Indra Nooyi stepped down as the CEO of PepsiCo.
As she did, the outgoing exec reflected on career lessons learned in a special ‘goodbye’ letter to employees. In this LinkedIn post, she encouraged her staffers to set goals, listen openly to feedback and pursue lifelong education. Most crucially, she told them: “Think hard about time.”
Nooyi was PepsiCo’s first female chief executive and boosted revenue 80 percent during her tenure. Still, she said there are times she wished she had prioritized family. “I’ve been blessed with an amazing career, but if I’m being honest, there have been moments I wish I’d spent more time with my children and family.”
Finding balance is one of the top struggles for any worker. Nooyi’s observation is key to anyone seeking top leadership positions and coping with the specific challenges those roles face.
Nooyi has been open about the difficulties she saw raising a family and running a Fortune 500 company. Nooyi’s daughter once protested when she heard her mother’s desk would be replaced during a renovation, the former exec recalled on a panel for Women in the World in 2016. Nooyi’s daughter explained she’d slept beneath that desk while growing up and asked her mother, “How can you give this desk away?”
Reflecting on that moment, Nooyi said: “My god, what a memory for her to have.”
This daughter also wrote her mother a letter when she was just 4 or 5 years old. The letter said, “Dear mom, Please, please, please, please please come home. I love you, but I’d love you more if you came home.”
Nooyi kept the letter to remind herself what she’s lost, she said at the 2016 panel.

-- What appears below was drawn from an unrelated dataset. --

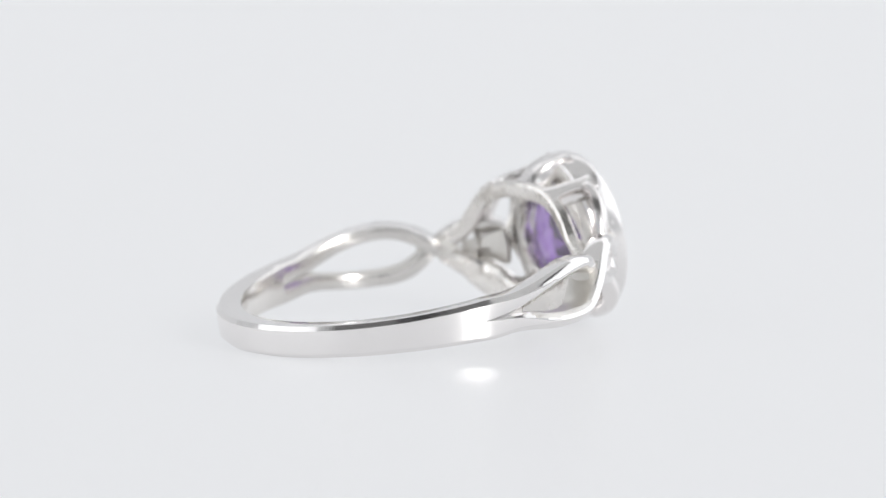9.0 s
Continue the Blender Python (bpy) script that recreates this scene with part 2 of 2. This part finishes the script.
def rim_ring(profile, a=A, b=B, n=96, m=HEAD, deeper=0.0):
    """A closed ring round an oval: profile of (x, inset). deeper: how much further back it reaches at the sides."""
    bm = bmesh.new()
    sections = []
    for k in range(n):
        t = 2 * math.pi * k / n
        c, s = math.cos(t), math.sin(t)
        normal = Vector((0, c / b, s / a)).normalized()
        base = Vector((0, b * c, a * s))
        sections.append([m @ (base - normal * inset + Vector((x - (deeper * c * c if x < -1 else 0), 0, 0))) for x, inset in profile])
    return loft(bm, sections, closed=True)


def bezel():
    prof = [(-1.5, 0.06), (-1.2, 0.0), (-0.9, -0.02), (-0.5, -0.01), (-0.25, 0.03), (-0.1, 0.09), (-0.02, 0.18), (0.0, 0.28), (-0.02, 0.45), (-0.08, 0.6), (-0.17, 0.69),
            (-0.32, 0.72), (-0.42, 0.68), (-0.75, 0.78), (-1.3, 1.1), (-1.55, 1.05), (-1.62, 0.5), (-1.6, 0.15)]
    part("bezel", rim_ring(prof, deeper=0.35), SOFT_SILVER, ring, "polished silver oval bezel rim")


def rail(points, deep):
    """A rounded rail along rows of x, y, z, half width, with its face to the finger; deep: towards the stone."""
    line = spline(points, 6)
    sec = []
    for i, p in enumerate(line):
        tangent = Vector((line[min(i + 1, len(line) - 1)] - line[max(i - 1, 0)])[:3]).normalized()
        wide = p[3]
        face = Vector((-p[0], -p[1], 0)).normalized()
        across = tangent.cross(face).normalized()
        face = across.cross(tangent).normalized()
        prof = [(-1, 0.2), (-0.72, 0.0), (-0.3, -0.02), (0.3, -0.02), (0.72, 0.0), (1, 0.2), (1, 0.8), (0.75, 1), (-0.75, 1), (-1, 0.8)]
        sec.append([Vector(p[:3]) + across * a * wide - face * d * deep for a, d in prof])
    return loft(bmesh.new(), sec)


def uneven(bm, depth):
    """Cast and hand-filed: its skin swells and dips a little."""
    for v in bm.verts:
        v.co += noise.noise_vector(v.co * 1.1) * depth + noise.noise_vector(v.co * 2.7) * depth * 0.5
    return bm


def gallery():
    """Two rails that run round the finger hole behind the stone and meet at the crossings."""
    top = [(6.15, 5.95, 0.5, 0.4), (6.5, 5.2, 0.8, 0.42), (6.85, 4.25, 1.42, 0.45), (7.05, 3.45, 2.35, 0.46), (7.18, 2.6, 3.05, 0.45), (7.2, 1.5, 3.42, 0.42), (7.2, 0, 3.52, 0.4)]
    low = [(6.15, 5.95, -0.05, 0.36), (6.5, 5.2, -0.42, 0.5), (6.85, 4.3, -0.9, 0.7), (7.05, 3.2, -1.45, 0.78), (7.15, 1.8, -2.05, 0.66), (7.2, 0, -2.3, 0.56)]
    for line, deep in ((top, 0.62), (low, 0.8)):
        whole = line + [(x, -y, z, w) for x, y, z, w in line[-2::-1]]
        part("gallery_rail", uneven(rail(whole, deep), 0.07), SHADED_GALLERY, ring, "rounded silver gallery rail behind the stone")


def infill(side, start, end, half, grow):
    """The rough casting left between the rails and the collar."""
    sec = []
    for k in range(9):
        t = k / 8
        x, y, h = start[0] + (end[0] - start[0]) * t, start[1] + (end[1] - start[1]) * t, half + grow * t
        row = [(x, y, 0.15 + h), (x + 0.2, y + 0.1, 0.1 + h), (x + 0.5, y + 0.15, 0.1), (x + 0.2, y + 0.1, 0.1 - h), (x, y, 0.05 - h), (x - 0.12, y - 0.1, 0.1)]
        sec.append([(a, side * b, c) for a, b, c in row])
    part("casting_infill", uneven(loft(bmesh.new(), sec), 0.15), SHADED_CAST, ring, "rough unpolished casting behind the knot")


def collar():
    """The cast collar that carries the stone from behind."""
    seat = HEAD @ Matrix.Translation((-2.0, 0.05, 0.0))
    prof = [(0.0, 0.05), (0.1, -0.05), (0.42, -0.05), (0.5, 0.05), (0.5, 0.56), (0.4, 0.66), (0.1, 0.68), (0.0, 0.6), (-0.04, 0.35)]
    part("seat_collar", uneven(rim_ring(prof, 3.3, 3.05, 72, seat), 0.14), SHADED_GALLERY, ring, "cast silver collar round the back of the stone")


def rim_seat():
    """The rough inner ledge of the rim, seen through the windows."""
    prof = [(-1.67, 0.24), (-1.5, 0.2), (-1.35, 0.7), (-1.45, 0.95), (-1.6, 0.95), (-1.76, 0.7), (-1.75, 0.4)]
    part("rim_seat", uneven(rim_ring(prof, deeper=0.35), 0.08), SHADED_CAST, ring, "rough cast ledge inside the rim")


def web(side):
    """The solid wedge inside the crossing of the two strands."""
    sec = []
    for deg, half, inner in ((38, 0.4, 8.5), (41, 0.45, 8.3), (44, 0.45, 8.2), (46.5, 0.4, 8.15), (49, 0.5, 8.2), (51, 0.68, 8.3), (52, 0.72, 8.6)):
        c, n = math.cos(radians(deg)), math.sin(radians(deg))
        row = [(r * c, side * r * n, 0.2 + z * half) for r, z in ((inner, -1), ((inner + 9.4) / 2, -1.05), (9.4, -1), (9.3, -0.3), (9.3, 0.3), (9.4, 1), ((inner + 9.4) / 2, 1.05), (inner, 1), (inner - 0.05, 0.3), (inner - 0.05, -0.3))]
        sec.append([bent(Vector(p)) if side > 0 else Vector(p) for p in row])
    part("web", uneven(loft(bmesh.new(), sec), 0.12), SHADED_CAST, ring, "rough cast wedge inside the crossing of two strands")


def notch(side):
    """The fillet at the root of the split between two strands."""
    sec = []
    for x, half in ((-1.1, 0.03), (-0.75, 0.07), (-0.45, 0.1), (-0.2, 0.13), (0.0, 0.13)):
        c = Vector((x, side * math.sqrt(9.8 ** 2 - x * x), 0)).normalized()
        depth = 9.6 if x < 0 else 9.45
        sec.append([c * r + Vector((0, 0, z * half)) for r, z in ((8.55, -1), (depth, -1), (depth, 1), (8.55, 1))])
    part("split_fillet", uneven(loft(bmesh.new(), sec), 0.07), SHADED_CAST, ring)


def bar(p, q, wide, thick, out, arch=0.2):
    """A flat post from p to q; out: the way that its face looks; arch: how far it bows outwards."""
    p, q, out = Vector(p), Vector(q), Vector(out)
    d = (q - p).normalized()
    across = d.cross(out).normalized()
    n = across.cross(d).normalized()
    c = 0.12
    prof = [(-wide, thick), (-wide, c), (-wide + c * 0.4, c * 0.3), (-wide + c, 0), (wide - c, 0), (wide - c * 0.4, c * 0.3), (wide, c), (wide, thick)]
    sec = []
    for k in range(9):
        t = k / 8
        flare = 1 + 0.45 * abs(2 * t - 1) ** 3
        sec.append([p.lerp(q, t) + n * 4 * arch * t * (1 - t) + across * a * flare - n * e for a, e in prof])
    return loft(bmesh.new(), sec)


def posts():
    """The struts that tie the gallery to the rim, with square windows between them."""
    part("post", uneven(bar((7.45, -0.25, 3.72), (10.0, -0.25, 4.86), 0.72, 0.85, (-0.2, 0, 1), 0.28), 0.04), TEXTURED, ring)
    part("post", uneven(bar((7.3, 0, -2.75), (10.0, 0, -3.62), 0.72, 0.85, (-0.2, 0, -1), 0.3), 0.04), TEXTURED, ring)
    for y in (-1, 1):
        part("post", uneven(bar((7.25, y * 2.62, 3.62), (9.95, y * 2.95, 3.82), 0.42, 0.9, (-0.05, y * 0.45, 1), 0.06), 0.03), TEXTURED, ring)
        part("post", uneven(bar((7.3, y * 2.75, -2.05), (10.0, y * 2.7, -2.7), 0.5, 0.8, (-0.1, y * 0.5, -1), 0.15), 0.03), TEXTURED, ring)
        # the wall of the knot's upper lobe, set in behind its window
        part("inner_wall", uneven(bar((9.85, y * 3.3, 3.0), (9.85, y * 3.75, 0.7), 0.25, 0.5, (-0.3, y, 0.1), 0.05), 0.05), SHADED_CAST, ring)


def gemstone():
    """An oval mixed cut: table, crown, girdle, pavilion."""
    a, b = 3.75, 2.95
    pts = []
    for k in range(8):
        t = 2 * math.pi * (k + 0.5) / 8
        pts.append((0.24, b * 0.62 * math.cos(t), a * 0.66 * math.sin(t)))
    for k in range(8):
        t = 2 * math.pi * k / 8
        pts.append((0.05, b * 0.86 * math.cos(t), a * 0.87 * math.sin(t)))
        for x, f, turn in ((-1.6, 0.68, 0.5), (-2.15, 0.4, 0.0)):
            t = 2 * math.pi * (k + turn) / 8
            pts.append((x, b * f * math.cos(t), a * f * math.sin(t)))
    for k in range(16):
        t = 2 * math.pi * k / 16
        pts.append((-1.0, b * 0.87 * math.cos(t), a * 0.87 * math.sin(t)))
        for x in (-0.28, -0.36):
            pts.append((x, b * math.cos(t), a * math.sin(t)))
    pts += [(-2.45, 0, 0.6), (-2.45, 0, -0.6)]
    bm = bmesh.new()
    for p in pts:
        bm.verts.new(HEAD @ Vector(p))
    bmesh.ops.convex_hull(bm, input=bm.verts)
    bmesh.ops.dissolve_limit(bm, angle_limit=radians(1.5), verts=bm.verts, edges=bm.edges)
    # back faces take the paler copy that imitates light coming through
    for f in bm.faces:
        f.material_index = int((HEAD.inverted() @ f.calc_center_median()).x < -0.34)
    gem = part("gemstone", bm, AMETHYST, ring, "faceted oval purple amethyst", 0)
    gem.data.materials.append(AMETHYST_LIT)


def accent(side):
    c = Vector((10.3, side * 3.5, 0.8))
    n = Vector((0.55, side * 0.83, 0)).normalized()
    place = Matrix.Translation(c) @ n.to_track_quat("Z", "Y").to_matrix().to_4x4()
    bm = bmesh.new()
    bmesh.ops.create_cone(bm, cap_ends=True, segments=20, radius1=0.3, radius2=0.5, depth=0.75, matrix=place @ Matrix.Translation((0, 0, -0.42)))
    cup = part("accent_setting", bm, SHADED_CAST, ring, "tiny cast silver cup with claw beads")
    bm = bmesh.new()
    for z, r in ((0.16, 0.18), (0.05, 0.32), (0.0, 0.32), (-0.3, 0.05)):
        for k in range(10):
            t = 2 * math.pi * k / 10
            bm.verts.new(place @ Vector((r * math.cos(t), r * math.sin(t), z)))
    bmesh.ops.convex_hull(bm, input=bm.verts)
    part("accent_stone", bm, CLEAR_STONE, cup, "tiny clear round accent stone", 0)
    for t, far, size in ((0.5, 0.43, 0.17), (2.2, 0.43, 0.16), (3.7, 0.44, 0.17), (5.3, 0.43, 0.18), (4.5, 0.72, 0.13), (1.35, 0.7, 0.12), (4.75, 0.95, 0.1)):
        bm = bmesh.new()
        bmesh.ops.create_icosphere(bm, subdivisions=2, radius=size, matrix=place @ Matrix.Translation((far * math.cos(t), far * math.sin(t), 0.06)))
        part("claw_bead", bm, SILVER, cup)


def hallmark(parent):
    """A worn stamp, too small to read: raised strokes on the band's outer face."""
    for deg, z, w, h in ((237.6, 0.16, 0.05, 0.2), (238.8, 0.2, 0.09, 0.07), (238.9, 0.04, 0.09, 0.06), (240.1, 0.14, 0.05, 0.19), (241.2, 0.1, 0.07, 0.08)):
        a = radians(deg)
        n, t = Vector((math.cos(a), math.sin(a), 0)), Vector((-math.sin(a), math.cos(a), 0))
        up = Vector((0, 0, 1))
        sec = [[n * r + t * (x * w) + up * (z + y * h) for x, y in ((-k, -k), (k, -k), (k, k), (-k, k))] for r, k in ((9.78, 1), (9.803, 1), (9.809, 0.5))]
        part("hallmark_stroke", loft(bmesh.new(), sec), TEXTURED, parent)


def split_strand(name, rows, side, label, wall):
    """A strand whose wall inside the split is rough casting, with shade in its colour; wall: the way that this wall
    looks.
    """
    bm = dull_inside(strand(rows, side))
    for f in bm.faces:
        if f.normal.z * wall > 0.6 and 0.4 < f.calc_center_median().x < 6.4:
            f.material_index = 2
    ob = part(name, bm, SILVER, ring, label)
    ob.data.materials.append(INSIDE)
    ob.data.materials.append(SHADED_CAST)


hallmark(band())
for side in (1, -1):
    split_strand("upper_strand", upper, side, "polished silver strand woven under its twin", -1)
    split_strand("lower_strand", lower, side, "polished silver strand woven over its twin", 1)
    part("knot_arc", strand(arc, side), TEXTURED, ring, "curved silver arc of the knot")
    accent(-side)
    web(-side)
    notch(-side)
bezel()
collar()
rim_seat()
gallery()
infill(1, (7.15, 5.3), (7.7, 4.45), 0.3, 0.3)
for side in (1, -1):
    infill(side, (7.75, 4.55), (8.4, 3.1), 0.45, 0.45)
posts()
gemstone()


def motions():
    """The turntable carries the ring round at an even pace."""
    walk(ring, [(0.5 * k, pose(0, 0, 0, 0, 0, 90 + 45.648 - 11.125 * 0.5 * k)) for k in range(33)])


motions()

Nooyi’s responsibilities at home were often in conflict with her success at work. The night she was promoted as PepsiCo’s president, her own mother asked her to run out for milk before she could tell her the big news, she writes in a 2017 LinkedIn post.
Nooyi did, despite the fact it was after 10 p.m. and others in the household, including her husband and the family’s hired help could have run the errand. When Nooyi returned from the store, she was “hopping mad” and slammed the milk onto the counter. She told her mother the news, that she’d just been named the president of PepsiCo and her mother just wanted her to go out for milk.
Nooyi’s mother explained she was not a CEO at home. “When you enter this house, you’re the wife, you’re the daughter-in-law, you’re the mother,” Nooyi recalled her mother saying. “Nobody else can take that place.”
Her mother added: “Leave that damn crown in the garage.”
Nooyi acknowledges it’s “rarely possible” to be the perfect mother, wife and worker at the same time. Understanding this conflict is the first step to finding solutions.
Building a network of support is key. “If you don’t develop mechanisms with your secretaries, with the extended office, with everybody around you, it cannot work,” she said. “You know, stay-at-home mothering was a full-time job. Being a CEO for a company is three full-time jobs rolled into one.”
Important too, is understanding that each choice is its own sacrifice and that it will be impossible to “have it all.”
“Make the most of your days and make space for the loved ones who matter most,” she advised in her goodbye letter yesterday. I encourage you: be mindful of your choices on the road ahead.”